Brief:
Nothing after the line with "return [tuple(c +" belongs in the copy; extract the lines below from the top through that line, pictures left out.

Provided material:
(begin)
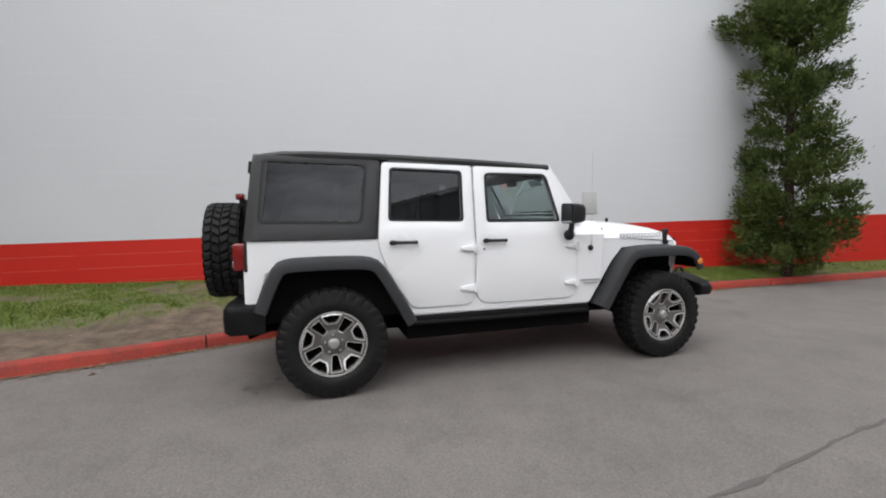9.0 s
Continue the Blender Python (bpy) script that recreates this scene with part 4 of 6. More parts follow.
def grow(ring, k):
    c = Vector((sum(p[0] for p in ring) / len(ring), sum(p[1] for p in ring) / len(ring)))
    return [tuple(c + (Vector(p) - c) * (1 + k / (Vector(p) - c).length)) for p in ring]


for sgn in (-1, 1):
    for name, door, win, ghw, gname in (("front_door", F_DOOR, F_WIN, "glass", (1.774, 1.564)), ("rear_door", R_DOOR, R_WIN, "glass_dark", (2.527, 2.308))):
        d = part(name, side_panel(door, [win], 0.008, 0.05, sgn, 0.006), M["paint"], jeep)
        part("door_gap", side_panel(grow(door, 0.0025), [grow(win, -0.01)], 0.0015, 0.012, sgn), M["gap"], d)
        part("window_glass", pane(grow(win, 0.01), -0.012, sgn), M[ghw], d, "tinted side window" if ghw == "glass_dark" else "clear side window")
        part("window_seal", side_panel(grow(win, 0.012), [grow(win, -0.010)], 0.010, 0.014, sgn), M["blackpart"], d)
        hy0, hy1 = gname
        x = sgn * (side_x(1.115) + 0.008)
        h = part("door_handle", loft([[(x + sgn * (0.034 + 0.010 * math.cos(a)), y, 1.113 + r * math.sin(a)) for a in (2 * math.pi * k / 10 for k in range(10))] for y, r in ((hy0, 0.006), (hy0 - 0.012, 0.019), (hy0 - 0.04, 0.019), (hy0 - 0.055, 0.013), (hy1 + 0.02, 0.012), (hy1 + 0.006, 0.015), (hy1, 0.005))]), M["blackpart"], d, "black pull handle")
        for yy in (hy0 - 0.03, hy1 + 0.015):
            part("handle_foot", box(min(x, x + sgn * 0.03), max(x, x + sgn * 0.03), yy - 0.012, yy + 0.012, 1.102, 1.124, 0.003), M["blackpart"], h)
        part("handle_cup", lathe([(0, x + sgn * 0.002), (0.04, x + sgn * 0.003), (0.048, x)], "x", (0, (hy0 + hy1) / 2, 1.135), 20), M["paint"], d)
        if name == "front_door":
            part("lock", lathe([(0, x + sgn * 0.006), (0.009, x + sgn * 0.005), (0.010, x)], "x", (0, hy0 - 0.02, 1.045), 10), M["chrome"], d)
        hx = {"front_door": 0.885, "rear_door": 1.834}[name]
        for hz in (1.055, 0.735):
            xx = sgn * (side_x(hz) + 0.008)
            hg = part("hinge", prism([(hx - 0.02, hz - 0.022), (hx + 0.035, hz - 0.026), (hx + 0.12, hz - 0.010), (hx + 0.12, hz + 0.012), (hx + 0.035, hz + 0.028), (hx - 0.02, hz + 0.024)], "x", min(xx, xx + sgn * 0.022), max(xx, xx + sgn * 0.022), bevel=0.005), M["paint"], d, "white exposed door hinge")
            part("hinge_barrel", tube([(xx + sgn * 0.022, hx, hz - 0.034), (xx + sgn * 0.022, hx, hz + 0.034)], 0.012, 10), M["paint"], hg)
    # hardtop quarter
    part("door_seal", side_panel([(2.66, 1.13), (2.62, 1.74), (2.50, 1.74), (2.50, 1.13)], [], -0.022, 0.02, sgn), M["hardtop"], jeep, "black rubber door seal")
    q = part("hardtop_side", side_panel(TOPSIDE, [Q_WIN], 0.004, 0.05, sgn, 0.006), M["hardtop"], jeep, "textured black hardtop side")
    part("quarter_glass", pane(grow(Q_WIN, 0.01), -0.004, sgn), M["glass_dark"], q, "dark tinted quarter window")
    part("window_seal", side_panel(grow(Q_WIN, 0.018), [grow(Q_WIN, -0.006)], 0.008, 0.01, sgn), M["blackpart"], q)
    # rain rail over the doors
    part("roof_rail", loft([[(sgn * (side_x(1.74) + o - d), y, zz + dz) for o, dz in ((-0.03, -0.02), (0.012, -0.022), (0.016, 0.0), (0.004, 0.02), (-0.04, 0.026))] for y, zz, d in ((1.12, 1.722, 0), (1.84, 1.748, 0), (2.58, 1.762, 0), (3.05, 1.764, 0.002), (3.27, 1.756, 0.012), (3.40, 1.738, 0.032))]), M["hardtop"], jeep)
    # pillars behind the doors' shut lines
    part("door_pillar", side_panel([(1.76, 1.15), (1.90, 1.15), (1.90, 1.71), (1.76, 1.71)], [], -0.016, 0.03, sgn), M["paint"], jeep)
    part("door_pillar", side_panel([(0.90, 1.18), (1.03, 1.18), (1.140, 1.712), (1.105, 1.728)], [], 0.001, 0.07, sgn), M["paint"], jeep)
    # mirror
    mx = sgn * 0.80
    ball = [(0, -0.046), (0.024, -0.040), (0.040, -0.022), (0.046, 0.0), (0.040, 0.022), (0.026, 0.038)]
    arm = part("mirror_arm", tube([(mx + sgn * 0.04, 0.985, 1.165), (mx + sgn * 0.075, 0.995, 1.20), (mx + sgn * 0.12, 1.02, 1.26)], [0.028, 0.024, 0.022], 10, lathe(ball, "z", (mx + sgn * 0.03, 0.985, 1.145), 18)), M["blackpart"], jeep)
    part("mirror_shell", loft([[(mx + sgn * (0.145 + 0.088 * cx * k), 1.035 + o, 1.325 + 0.085 * cz * k) for cx, cz in round_poly([(-1, -1), (1, -0.92), (1, 0.95), (-1, 1)], 0.35, 4)] for o, k in ((-0.085, 0.66), (-0.060, 0.90), (0.0, 1.0), (0.05, 0.98))]), M["blackpart"], arm, "black mirror housing")
    part("mirror_glass", box(mx + sgn * 0.145 - 0.074, mx + sgn * 0.145 + 0.074, 1.086, 1.09, 1.255, 1.395), M["chrome"], arm)
    # wing details
    part("antenna_boss" if sgn < 0 else "vent_cap", lathe([(0, sgn * 0.812), (0.016, sgn * 0.810), (0.024, sgn * 0.800), (0.026, sgn * 0.77)], "x", (0, 0.742, 1.028), 16), M["blackpart"], jeep)
    lt = part("hood_latch", loft([[(sgn * (0.662 + o), -0.19 + a, zz) for o, a in ((-0.012, -0.018), (0.012, -0.018), (0.012, 0.018), (-0.012, 0.018))] for zz in (1.035, 1.075, 1.12, 1.165)]), M["blackpart"], jeep, "black rubber hood latch")
    part("latch_head", lathe([(0, sgn * 0.692), (0.020, sgn * 0.690), (0.024, sgn * 0.675), (0.024, sgn * 0.650)], "x", (0, -0.185, 1.155), 14), M["blackpart"], lt)
    part("latch_foot", lathe([(0, sgn * 0.690), (0.020, sgn * 0.688), (0.022, sgn * 0.650)], "x", (0, -0.195, 1.05), 14), M["blackpart"], lt)
    for k in range(7):
        y0 = 0.40 - k * 0.078
        for a0, a1, z0, z1 in ((0.0, 0.013, 1.104, 1.142), (0.046, 0.059, 1.104, 1.142), (0.013, 0.046, 1.104, 1.113), (0.013, 0.046, 1.133, 1.142)):
            secs = []
            for y in (y0 - a0, y0 - a1):
                xx = sgn * (0.7485 - (0.40 - y) * 0.144)
                secs.append([(xx + sgn * (t - (zz - 1.108) * 0.12), y, zz) for t, zz in ((0, z0), (0.003, z0), (0.003, z1), (0, z1))])
            part("decal_bar", loft(secs), M["badge"], hood)
    bb = sgn * (side_x(0.735) + 0.0)
    part("badge_bar", box(min(bb, bb + sgn * 0.004), max(bb, bb + sgn * 0.004), 0.635, 0.835, 0.738, 0.752), M["badge"], body)
    part("badge_bar", box(min(bb, bb + sgn * 0.004), max(bb, bb + sgn * 0.004), 0.665, 0.80, 0.715, 0.722), M["badge"], body)
part("antenna", tube([(-0.806, 0.742, 1.03), (-0.808, 0.742, 1.10), (-0.800, 0.747, 1.88)], [0.005, 0.0013, 0.0009], 6), M["metalgrey"], jeep, "thin black whip antenna")
part("fuel_cap", lathe([(0, 0.806), (0.052, 0.806), (0.070, 0.812), (0.082, 0.806), (0.082, 0.79)], "x", (0, 3.36, 1.02), 28), M["blackpart"], jeep, "round black fuel filler")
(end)
Full output:
9.0 s
Continue the Blender Python (bpy) script that recreates this scene with part 4 of 6. More parts follow.
def grow(ring, k):
    c = Vector((sum(p[0] for p in ring) / len(ring), sum(p[1] for p in ring) / len(ring)))
    return [tuple(c + (Vector(p) - c) * (1 + k / (Vector(p) - c).length)) for p in ring]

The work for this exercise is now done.